A Ginevra incontro cruciale tra ministri europei e Iran per avviare un dialogo, mentre Russia e Cina invocano la tregua
È certamente una corsa contro il tempo. Il rischio è che sia inutile. Nella guerra tra Israele e Iran, dopo gli iniziali tentennamenti, entrano in campo gli europei. A Ginevra i ministri degli Esteri di Gran Bretagna, Francia e Germania (il cosiddetto formato E3), assieme all'alto rappresentante Ue per la Politica Estera Kaja Kallas, avranno un incontro cruciale con il titolare della diplomazia iraniana, Abbas Araghchi.
Si tratterà del primo, vero tavolo alla ricerca di una soluzione negoziata con Teheran. Un incontro che, nel giro di una manciata d'ore e dopo l'apertura di Donald Trump al dialogo, da tentativo disperato potrebbe tramutarsi in apripista per una trattativa tra USA e Iran.
Sin dall'inizio del conflitto l'Europa ha provato a mantenere una posizione di terzietà.

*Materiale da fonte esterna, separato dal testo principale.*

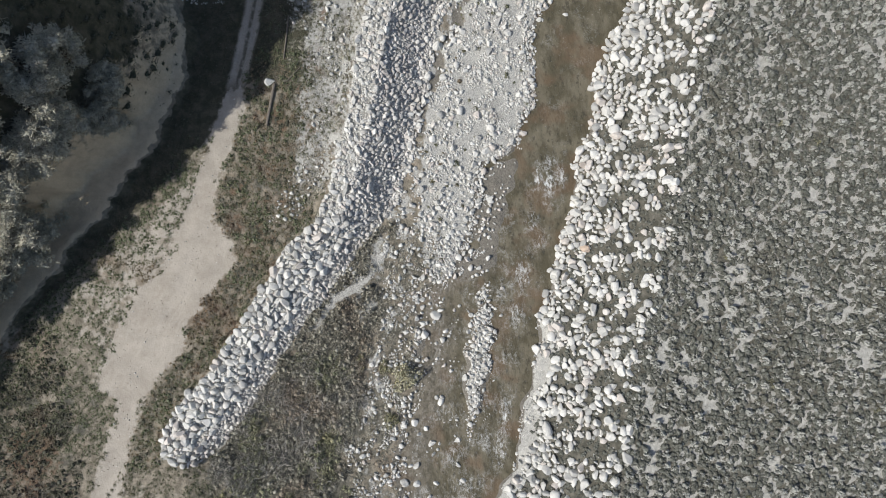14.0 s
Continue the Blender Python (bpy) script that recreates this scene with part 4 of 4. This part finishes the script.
def shrub(x, y, r, h, mat, label, name="shrub"):
    """A single large shrub: short stems and a crown of leaf sprays."""
    g = np.random.RandomState(int(1000 + 7 * x + 13 * y) % 100000)
    base = thing(name, label, "shrub", at=(x, y, float(height(x, y)) - 0.05))
    part("stems", stick_mesh([((0, 0, 0), (g.uniform(-0.5, 0.5) * r, g.uniform(-0.5, 0.5) * r, h * 0.7), 0.05, 0.02) for _ in range(7)], M_TWIG), base)
    v, f = bush_shape(g.randint(9999), 420, 0.22, 0.06, 0.5, 1.0, 60)
    part("crown", mesh_from("crown", v * np.array([r, r, h]), f, mat, False), base)


def stick_mesh(sticks, mat, sides=5):
    """Tapered round sticks from a to b in one mesh."""
    vs, fs, base = [], [], 0
    for a, b, ra, rb in sticks:
        a, b = np.array(a, float), np.array(b, float)
        d = (b - a) / np.linalg.norm(b - a)
        s = np.cross(d, (0.3, 0.9, 0.1))
        s /= np.linalg.norm(s)
        t = np.cross(d, s)
        ang = np.arange(sides) * 6.2832 / sides
        ring = np.cos(ang)[:, None] * s + np.sin(ang)[:, None] * t
        vs += [a + ring * ra, b + ring * rb]
        k = np.arange(sides)
        fs.append(base + np.c_[k, (k + 1) % sides, sides + (k + 1) % sides, sides + k])
        fs.append(base + np.c_[np.full(sides - 2, sides), sides + np.arange(1, sides - 1), sides + np.arange(2, sides), sides + np.arange(2, sides)][:, [0, 1, 2, 2]][:0])
        base += 2 * sides
    return mesh_from("sticks", np.concatenate(vs), np.concatenate(fs), mat)


def tree(x, y, h, r, seed):
    """A broad evergreen: tapered trunk, limbs, and a crown of many leafy clumps with gaps."""
    g = np.random.RandomState(seed)
    base = thing("tree", "broad grey-green tree on the shaded slope", "tree", "trees on the hillside", at=(x, y, float(height(x, y)) - 0.2))
    part("trunk", stick_mesh([((0, 0, 0), (0.2, 0.1, h * 0.55), 0.32, 0.2), ((0.2, 0.1, h * 0.55), (0, 0.3, h * 0.85), 0.2, 0.07)], M_BARK, 8), base)
    n = 42
    d = g.normal(size=(n, 3))
    d[:, 2] = np.abs(d[:, 2]) * 1.1 - 0.55
    d /= np.linalg.norm(d, axis=1)[:, None]
    mid = d * g.uniform(0.45, 1.0, (n, 1)) * np.array([r, r, h * 0.46]) + (0, 0, h * 0.54)
    part("limbs", stick_mesh([((0.15, 0.1, h * g.uniform(0.3, 0.55)), m * (0.85, 0.85, 0.95), 0.11, 0.03) for m in mid[:18]], M_BARK), base)
    v, f = merged(CLUMPS, g.randint(0, len(CLUMPS), n), mid, g.uniform(0.28, 0.48, (n, 1)) * r * np.ones((1, 3)), g.uniform(0, 6.28, n))
    part("crown", mesh_from("crown", v, f, M_TREE), base)


FEATHER = [bush_shape(s, 90, 0.6, 0.05, 0.4, 0.8, 0, 0.4, 1, 0.5, blades) for s in range(140, 145)]
CLUMPS = [bush_shape(s, 170, 0.5, 0.065, 0.55, 0.75, 0, 0.55, 2, 0.5, blades) for s in range(60, 65)]
# the tree at (-63, 49.5) is added only to block sun slivers on the bench
for k, (x, y, h, r) in enumerate([(-67, 40.5, 12, 4.2), (-70, 36, 11, 4.2), (-73, 31.2, 9.5, 4.2), (-76.5, 28, 9.5, 4.0), (-80, 25, 9.5, 4.0), (-81, 19, 10, 3.8), (-63.5, 44, 12, 4.2), (-65, 47.5, 10, 4.0), (-61, 52, 10, 3.8), (-57.5, 56, 9.5, 3.8),
                                  (-53.5, 60, 12, 3.8), (-52.5, 65, 13, 3.8), (-57, 62, 8, 3.6), (-60, 57, 7, 3.6), (-50, 62.5, 10, 3.0), (-55.2, 58, 11, 3.4), (-50.5, 68.5, 11, 3.2), (-66, 51, 8, 3.6), (-63, 49.5, 12, 3.8), (-73, 42, 11, 4.2), (-71.5, 33.5, 10, 4.2), (-68.5, 38.3, 12, 4.2), (-65.2, 42.3, 12, 4.2), (-76, 35, 11, 4.2), (-82, 28, 10, 4.0), (-48.8, 66.5, 8, 2.8)]):
    tree(x, y, 0.95 * h, r, 300 + k)
bushes("slope_brush", "pale grey feathery brush on the shaded slope", "thicket",
       pack(700, (-88, 12, -46, 70), lambda x, y: (x < CLIFF(y) - 6.5 - 0.1 * np.maximum(60 - y, 0) + 1.5 * ripple(x, y, 7, 107)) & (x < -47), lambda u: 0.7 + 1.0 * u, 0.6, 6), FEATHER, M_TREE, (0.9, 1.4))
shrub(-4.5, 20.4, 2.5, 3.0, M_WILLOW, "yellow-green willow shrub at the water's edge", "willow_shrub")
for x, y, r in [(55.5, 20.2, 0.9), (49, 41, 0.6), (58, 63, 0.6), (63.9, 59.9, 0.7), (52, 1.5, 0.7), (73, 16, 0.6)]:
    shrub(x, y, r, r * 0.9, M_YELLOW, "small yellow-green shrub among grey sagebrush")
for x, y, r in [(-9.2, -31, 1.3), (-23.6, -38.5, 1.2), (-42.2, -18.8, 2.2), (-44, -15.5, 1.7), (-45.5, -20.5, 1.4), (-7, 13, 1.5), (-8, 22, 1.2)]:
    shrub(x, y, r, r * 0.9, M_YELLOW, "yellow-green shrub on the brushy shore")


# ---- loose things ----
def log(a, b, ra, rb, name, label, category, mat):
    z = [float(height(*p)) + ra * 0.8 for p in (a, b)]
    base = tagged(new(name, stick_mesh([((a[0], a[1], z[0]), (b[0], b[1], z[1]), ra, rb)], mat, 10)), label, category)
    mod = base.modifiers.new("worn edge", "BEVEL")
    mod.width, mod.segments = 0.03, 1


log((-26.5, 70.3), (-27.8, 63.2), 0.3, 0.26, "log", "long grey weathered log lying by the track", "log", M_LOG)
log((-24.6, 70.6), (-22.2, 73.2), 0.14, 0.1, "log", "thin weathered log half hidden in scrub", "log", M_LOG)
log((-24.2, 82.0), (-25.0, 74.5), 0.16, 0.14, "log", "dark log along the shaded track", "log", M_LOG)
log((-18.8, 102.3), (-18.1, 96.1), 0.34, 0.34, "steel_pipe", "rusty red steel pipe lying on cobbles", "pipe", M_RUST)


def hose(cx, cy, a, b):
    t = np.linspace(0, 6.2832, 29)
    z = float(height(cx, cy)) + 0.12
    pts = np.c_[cx + a * np.cos(t), cy + b * np.sin(t) + 0.1 * a * np.sin(3 * t), np.full_like(t, z)]
    tagged(new("hose", stick_mesh([(p, q, 0.1, 0.1) for p, q in zip(pts, pts[1:])], M_RUBBER, 6)), "loop of black rubber hose on the ground", "hose")


hose(-23.0, 96.2, 0.7, 2.0)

Da un lato ha ribadito ad ogni tavolo che l'Iran non deve "mai" avere l'arma nucleare. Dall'altro ha chiesto, anche a Israele, una immediata de-escalation. Niente di tutto ciò è avvenuto. È stato Emmanuel Macron, allora, a lanciare nelle scorse ore una iniziativa ad hoc. La mossa dell'inquilino dell'Eliseo è apparsa subito andare in direzione contraria a quella di Donald Trump (per giunta all'indomani di un G7 ad alta tensione tra i due) e ha confermato come, complice il massacro di Gaza, i rapporti tra Francia e Israele siano ai minimi termini. A Ginevra, venerdì, il team europeo proverà a costruire un ponte con uno dei pochi esponenti dialoganti del regime degli ayatollah. La forza negoziale dell'Europa, rispetto a quella di Washington, è minima. Ma, se davvero si concretizzeranno le prove di dialogo tra USA e Iran, il tavolo di Ginevra potrebbe delineare un contorno, sia pur traballante, della trattativa.
Ad invocare una tregua immediata, nel frattempo, sono i due attori rimasti finora apparentemente in disparte nel conflitto, Russia e Cina. Al termine di un colloquio telefonico con Vladimir Putin il presidente cinese Xi Jinping ha invitato "tutte le parti, in particolare Israele, a cessare le ostilità il prima possibile", ricordando che "la comunità internazionale dovrebbe impegnarsi per calmare la situazione". Lo zar, dal canto suo, ha invitato i duellanti ad arrivare al più presto ad una soluzione negoziata. È questa, del resto, anche la posizione dei Paesi arabi sunniti, preoccupati - proprio come Mosca e Pechino - che l'offensiva americana in Iran possa deteriorare irrimediabilmente la situazione. Portando, ad esempio, alla chiusura di quello stretto di Hormuz che fa da vitale asse del petrolio per tutte le potenze dell'area.
L'incontro di Ginevra, per l'Europa, apre una serie di giornate che saranno segnate dalla crisi in Medio Oriente. Se sull'Iran l'Ue è riuscita a raggruppare i 27 in una posizione omogenea e tutta a favore della de-escalation, sull'altra guerra che riguarda Israele, quella a Gaza, a Bruxelles si rischia lo scontro. Lunedì Kallas presenterà il suo responso sulla revisione dell'accordo di associazione Ue-Israele sulla base dell'articolo 2, che concerne il rispetto del diritto internazionale e umanitario da parte dei contraenti. È chiaro a tutti, a Bruxelles, che la valutazione del Servizio di Azione Esterne sarà negativa. È il passo successivo, tuttavia, a dividere i 27. Una sospensione tout court dell'intesa necessità del via libera unanime, al momento impossibile. Una fronda di Paesi membri punta a rinviare qualsiasi azione ostile nei confronti di Israele. Ma è una fronda che si sta assottigliando. Dall'altra parte sta aumentando la pressione di chi vuole dare un segnale netto a Benjamin Netanyahu. In una lettera indirizzata alla Commissione nove capitali hanno di fatto chiesto il congelamento degli scambi commerciali di beni e servizi legati agli insediamenti israeliani in Cisgiordania. L'intero dossier finirà sul tavolo del Consiglio Affari Esteri di lunedì, con esiti al momento imprevedibili.